Senior Ball: A Big Deal

Dances are a BIG Deal

By:  Damon Simkins, Chelsi Slack, Briana Frei, Casey Vest

Dances are a BIG Deal

Santa Clara City Hall – Senior Ball 2019

High school is a chicken pot pie, full of different personalities; and it’s a sad truth that these differences often end up serving as segregating walls that confine students to various ‘social circles.’ This occurs constantly, and is usually unrecognized, until it becomes very difficult to break these barriers of unspoken social expectation and do anything just because it would make someone’s day.

 Now, you’re probably checking the title of this article wondering what all this has anything to do with school dances. The point is, regardless of what social circles students are a part of, anyone and everyone enjoys being noticed and asked out. Unfortunately, too often these cliques keep us from helping others to experience this great feeling of value. In fact, a student surveyed for this article expressed that he knows a good friend from work who really struggled with this very issue. He explained that she had a few good friends, and she never really struggled with school work, but all the same – she hated high school.

This former snow canyon high student said “I felt I was forced to the bottom of the totem pole and unappreciated, without ever being given a chance to become known for who I am. I was never asked out to any dances or on any dates, and to this day have gone out only once, and I am now twenty-one,” she laments. “This led me to really feel like there was something wrong with me” she added. Fortunately, this kind of thing is the exception and doesn’t happen to the majority of students, but similar things happen more than you might think, and it is a big deal.

Some SCHS students (and one teacher) provided input on what they think about school dances. All provided the information anonymously. Below is what they had to say about why the dances are such a big deal.

“I don’t believe in mosh pits, it is just a ton of sweaty people jumping up and down pushing one another. I’m also not a fan of girls choice because I’ve never been asked to one.”

“I like dances, I don’t think they’re fair though, not a lot of people get asked and it sucks.”

“Love school dances! They are so fun and we like mosh pits!”

“I think school dances are fun, but it feels bad when you don’t get asked. But besides that, they are fun, except the girls ask guys ones, those suck.”

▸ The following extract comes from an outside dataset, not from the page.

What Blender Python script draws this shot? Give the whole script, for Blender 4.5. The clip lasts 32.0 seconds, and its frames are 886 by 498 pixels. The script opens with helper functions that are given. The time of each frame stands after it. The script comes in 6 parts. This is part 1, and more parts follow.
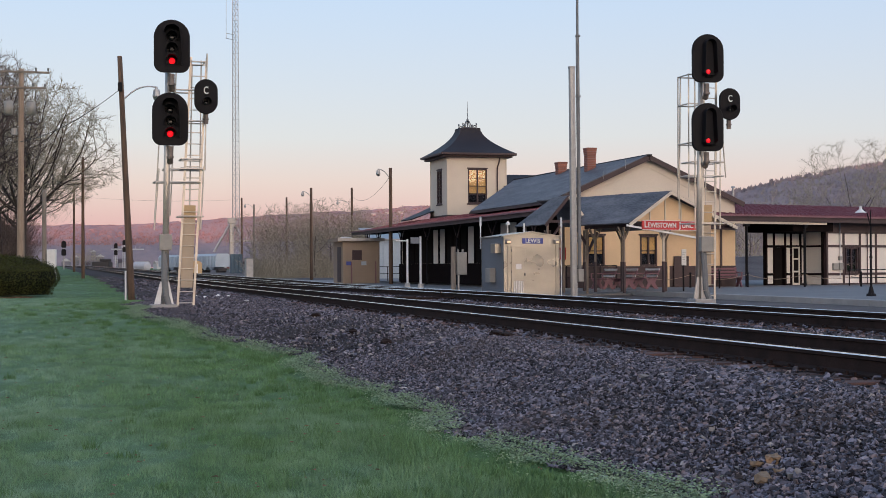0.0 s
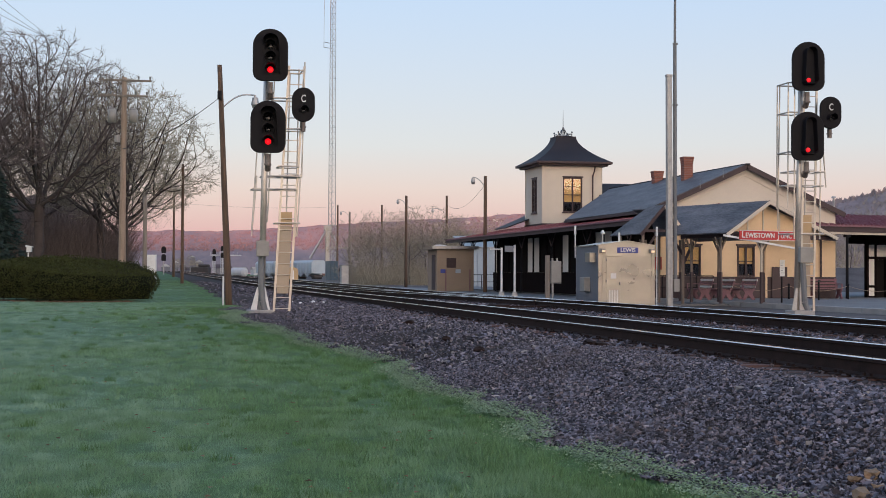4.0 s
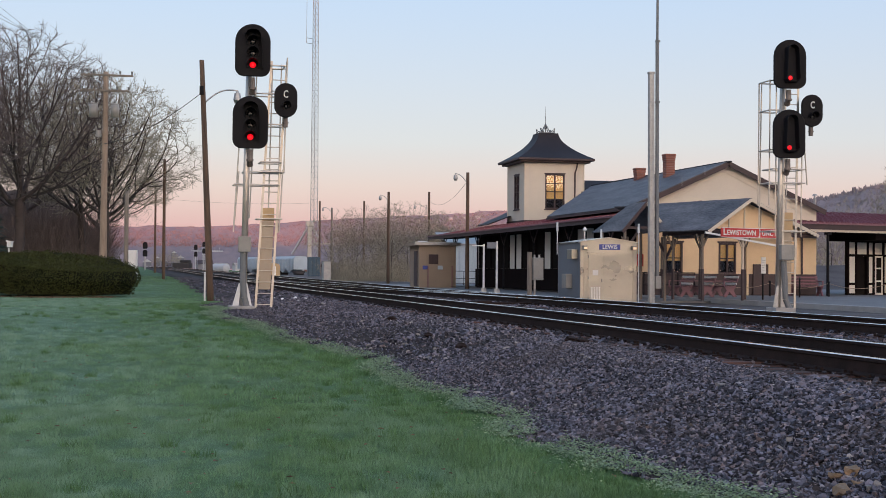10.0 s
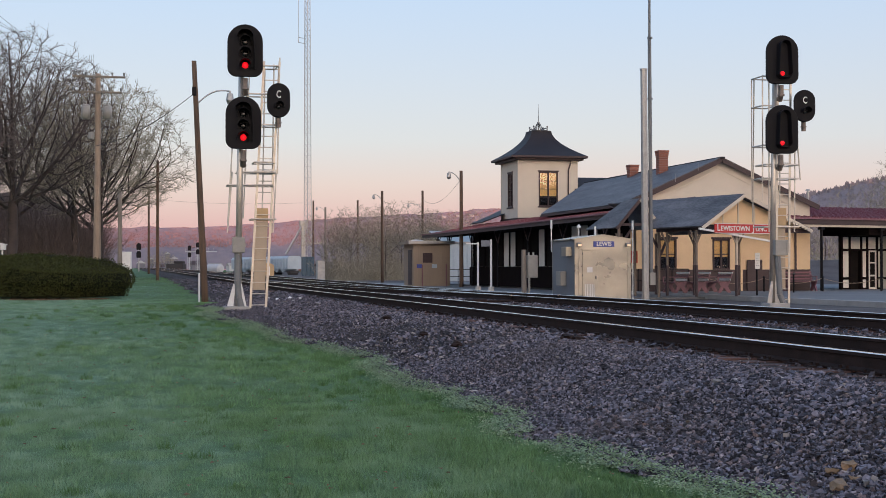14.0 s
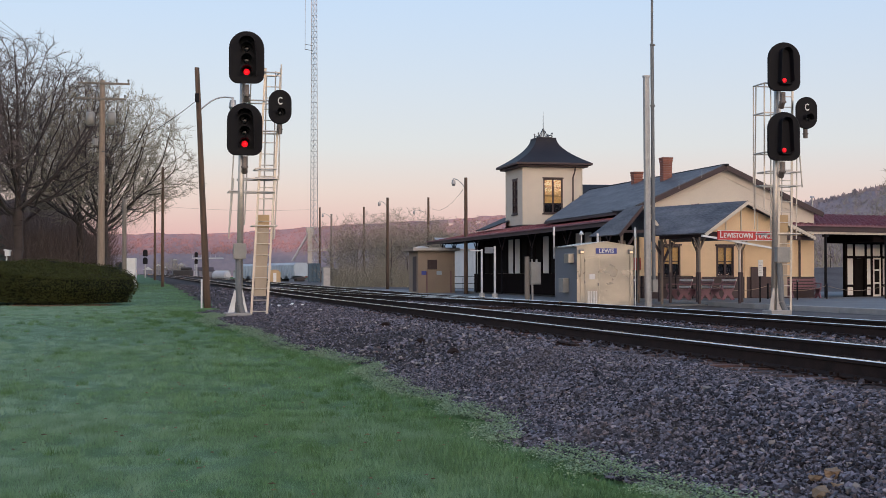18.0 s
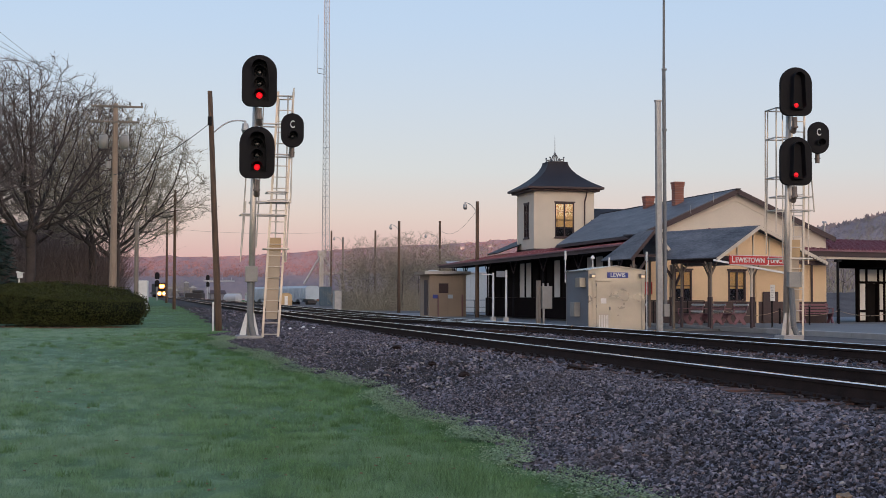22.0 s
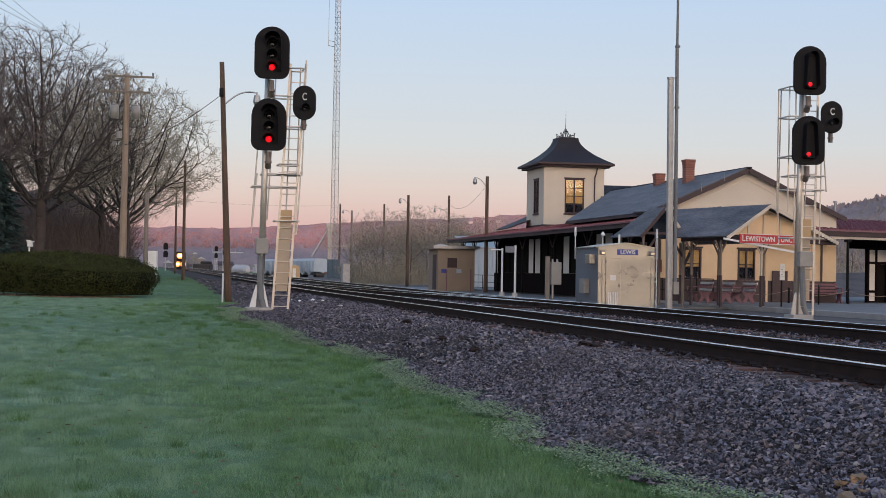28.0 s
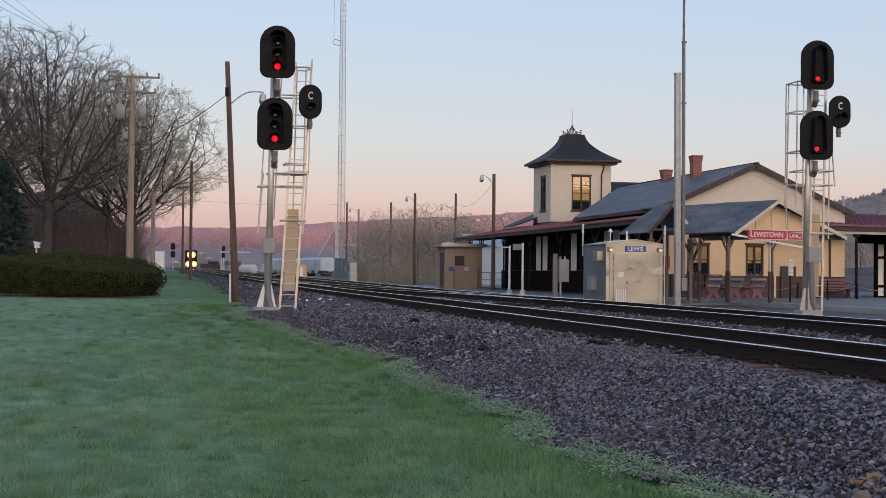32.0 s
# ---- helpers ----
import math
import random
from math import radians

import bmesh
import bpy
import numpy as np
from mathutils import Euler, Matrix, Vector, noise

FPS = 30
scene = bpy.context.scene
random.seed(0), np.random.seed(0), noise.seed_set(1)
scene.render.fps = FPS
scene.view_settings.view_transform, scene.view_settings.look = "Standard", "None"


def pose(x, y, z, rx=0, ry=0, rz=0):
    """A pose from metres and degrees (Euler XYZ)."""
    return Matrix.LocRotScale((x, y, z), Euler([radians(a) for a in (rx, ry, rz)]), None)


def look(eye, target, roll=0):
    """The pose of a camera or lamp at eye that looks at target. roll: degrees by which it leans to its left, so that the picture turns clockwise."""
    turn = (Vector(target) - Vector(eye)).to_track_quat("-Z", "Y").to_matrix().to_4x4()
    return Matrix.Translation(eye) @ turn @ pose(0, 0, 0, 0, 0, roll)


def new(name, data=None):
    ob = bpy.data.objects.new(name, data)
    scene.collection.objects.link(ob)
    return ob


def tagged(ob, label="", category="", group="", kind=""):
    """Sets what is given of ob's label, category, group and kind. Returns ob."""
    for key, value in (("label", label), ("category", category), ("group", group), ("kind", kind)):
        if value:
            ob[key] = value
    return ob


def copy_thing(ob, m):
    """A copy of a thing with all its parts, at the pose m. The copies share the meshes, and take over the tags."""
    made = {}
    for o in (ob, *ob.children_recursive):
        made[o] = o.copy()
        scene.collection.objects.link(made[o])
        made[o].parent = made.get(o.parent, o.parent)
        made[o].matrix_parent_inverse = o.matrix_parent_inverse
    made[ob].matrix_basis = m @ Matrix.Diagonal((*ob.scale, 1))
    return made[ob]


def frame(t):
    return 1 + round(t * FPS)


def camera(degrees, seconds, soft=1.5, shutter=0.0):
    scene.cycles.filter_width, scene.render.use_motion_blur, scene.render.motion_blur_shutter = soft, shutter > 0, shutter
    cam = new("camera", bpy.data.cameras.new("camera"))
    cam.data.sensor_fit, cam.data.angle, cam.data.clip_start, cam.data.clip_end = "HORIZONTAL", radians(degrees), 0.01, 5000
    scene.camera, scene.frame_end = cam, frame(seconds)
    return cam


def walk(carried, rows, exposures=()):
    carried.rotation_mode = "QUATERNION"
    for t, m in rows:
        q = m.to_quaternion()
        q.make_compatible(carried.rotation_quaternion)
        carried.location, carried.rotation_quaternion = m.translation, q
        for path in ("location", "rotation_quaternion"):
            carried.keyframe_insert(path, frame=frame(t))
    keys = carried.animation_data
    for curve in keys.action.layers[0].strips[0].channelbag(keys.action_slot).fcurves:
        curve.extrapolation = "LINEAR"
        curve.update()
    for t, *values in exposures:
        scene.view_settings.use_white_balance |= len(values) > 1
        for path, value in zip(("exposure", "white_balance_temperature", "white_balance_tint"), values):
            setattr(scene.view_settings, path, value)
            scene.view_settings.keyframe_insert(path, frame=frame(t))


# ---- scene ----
from mathutils import kdtree

# World axes: x runs across the tracks (away from the lawn), y along the tracks, z up.
cam = camera(36.19, 32.0, soft=0.5)
CAMERA_ROWS = [
    (0, -0.041, 0.013, 1.603, 90.719, 0.296, -16.171),
    (0.5, -0.036, -0.016, 1.605, 90.911, 0.449, -15.307),
    (1, -0.027, -0.006, 1.615, 91.338, 0.692, -11.365),
    (1.5, -0.029, -0.006, 1.605, 91.407, 0.582, -10.544),
    (2, -0.039, -0.017, 1.606, 91.213, 0.171, -10.625),
    (2.5, -0.029, -0.009, 1.602, 91.07, 0.101, -11.509),
    (3, -0.024, 0.01, 1.6, 91.008, 0.106, -11.846),
    (3.5, -0.034, -0.007, 1.603, 91.055, 0.21, -12.116),
    (4, -0.036, 0.001, 1.6, 91.069, -0.254, -12.19),
    (4.5, -0.047, -0.01, 1.604, 91.03, -0.378, -12.386),
    (6.5, -0.051, -0.002, 1.604, 91.058, -0.622, -12.667),
    (7, -0.049, -0.012, 1.601, 91.136, -0.583, -13.079),
    (7.5, -0.052, -0.016, 1.604, 91.096, -0.317, -13.198),
    (8, -0.056, -0.007, 1.603, 91.024, -0.406, -13.132),
    (8.5, -0.042, -0.001, 1.6, 90.938, -0.403, -13.149),
    (9, -0.036, 0.003, 1.598, 90.87, -0.515, -13.007),
    (9.5, -0.04, 0.007, 1.601, 90.89, -0.45, -12.886),
    (10, -0.036, 0.007, 1.599, 90.92, -0.407, -12.945),
    (10.5, -0.036, 0.003, 1.597, 90.93, -0.407, -12.898),
    (11, -0.037, -0.01, 1.6, 90.89, -0.271, -13.031),
    (11.5, -0.029, 0, 1.596, 90.86, -0.207, -13.112),
    (12, -0.026, 0.004, 1.596, 90.857, -0.193, -13.041),
    (12.5, -0.027, 0.011, 1.596, 90.839, -0.111, -13.011),
    (13, 0, 0, 1.6, 90.859, -0, -12.93),
    (13.5, -0.014, -0.002, 1.593, 90.882, -0.183, -13.495),
    (14, -0.049, 0.007, 1.607, 90.85, 0.146, -13.196),
    (14.5, -0.14, 0.022, 1.618, 90.881, -0.938, -13.683),
    (16.5, 0.131, -0.011, 1.591, 91.074, -0.074, -13.593),
    (17, 0.119, -0.016, 1.596, 90.971, -0.039, -13.244),
    (17.5, 0.113, -0.03, 1.594, 91.001, 0.087, -13.047),
    (18, 0.115, -0.033, 1.601, 91.141, 0.067, -12.891),
    (18.5, 0.106, -0.028, 1.605, 91.277, 0.037, -12.622),
    (19, 0.112, -0.037, 1.593, 91.424, 0.099, -12.462),
    (19.5, 0.113, -0.037, 1.592, 91.572, 0.081, -12.438),
    (20, 0.112, -0.035, 1.599, 91.656, 0.048, -12.572),
    (20.5, 0.105, -0.042, 1.6, 91.751, -0.073, -12.66),
    (21, 0.105, -0.042, 1.599, 91.86, -0.111, -12.581),
    (21.5, 0.105, -0.036, 1.597, 91.998, -0.292, -12.591),
    (22, 0.112, -0.05, 1.595, 92.144, -0.156, -12.415),
    (22.5, 0.116, -0.021, 1.599, 92.062, -0, -12.031),
    (23, 0.109, -0.027, 1.595, 91.928, 0.175, -11.664),
    (23.5, 0.1, -0.041, 1.601, 91.554, 0.265, -11.436),
    (24, 0.079, -0.04, 1.597, 91.588, -0.147, -11.584),
    (24.5, 0.072, -0.024, 1.595, 91.716, -0.331, -11.729),
    (25, 0.077, 0.003, 1.597, 91.634, -0.257, -11.401),
    (25.5, 0.065, -0.026, 1.603, 91.203, 0.158, -11.44),
    (26, 0.079, -0.002, 1.595, 90.878, 0.005, -11.717),
    (26.5, 0.059, -0.033, 1.603, 90.894, -0.567, -11.977),
    (28.5, 0.047, -0.022, 1.597, 91.129, -0.968, -12.09),
    (29, 0.045, -0.002, 1.604, 91.17, -0.957, -12.055),
    (29.5, 0.05, 0.005, 1.604, 91.066, -0.703, -11.794),
    (30, 0.044, -0.006, 1.6, 91.037, -0.448, -11.579),
    (30.5, 0.047, -0.003, 1.608, 91.033, -0.426, -11.469),
    (31, 0.044, -0.008, 1.606, 90.976, -0.398, -11.596),
    (31.5, 0.057, 0.081, 1.613, 90.909, -0.578, -11.697),
    (32, 0.06, 0.078, 1.609, 90.969, -0.51, -11.794),
]
walk(cam, [(r[0], pose(*r[1:])) for r in CAMERA_ROWS], exposures=[(0.0, 0 + 0.03), (16.0, 0 + 0.02), (19.2, 0 + 0.03), (20.0, 0 - 0.10), (24.0, 0 - 0.09), (32.0, 0 - 0.08)])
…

An SCHS teacher opposed some of these sentiments,

“No mosh pits! They are awful and dangerous. No day dates! Just do a dinner date, it is cheaper and less stressful. Formal dances! Learn how to waltz and swing etc. There are too many dances! Just do two: Prom and Homecoming.”

“There shouldn’t be as many formal, maybe 2 or 3. Do an occasional slow song. They shouldn’t be as expensive. If someone isn’t asked to the dance and they come stag, they should be asked to dance.”

“I think school dances are okay. It’d be nice to be asked but it’s alright if I’m not. Just go have fun in the most inexpensive way.”

School dances are a time to look forward to, a time when kids can forget for a whole day about different worries and problems they have to deal with, and just have fun; usually a day date, pictures, and finally dancing the night away with friends – maybe even that special someone.

The truth is, your date to a dance doesn’t have to be someone you’re in love with.  Instead, take the pressure off and go with somebody fun whose company you enjoy.  Treat your date how you’d like to be treated and make a memory together.

In this day and age, it is acceptable, and even encouraged, for young women to ask guys out to more than just girls’ choice dances. However, guys can’t just leave it to the girls to do all the asking.  We all get it; it can be nerve-wracking to ask someone out.  And it is definitely easier to do nothing.  Often, we lie to ourselves and say we’re “not really feeling it.” But, in reality, that’s just a defense mechanism against rejection.

Instead of hiding behind our defenses, if everyone made a conscious effort to ask somebody to a dance – not just ask the person at the top of their list either – but with everyone in mind, then that amazing feeling of value and appreciation will be spread through the entire school and community.

Everyone wants to be the hero of their own story, and it doesn’t take much. All we have to do, every now and then, is to spread our wings and take a chance on somebody new.  Ask the kids who deserve to be asked, not just those we want to ask. The truth is if you really want to have a good time, giving such an experience to someone else is the best of times.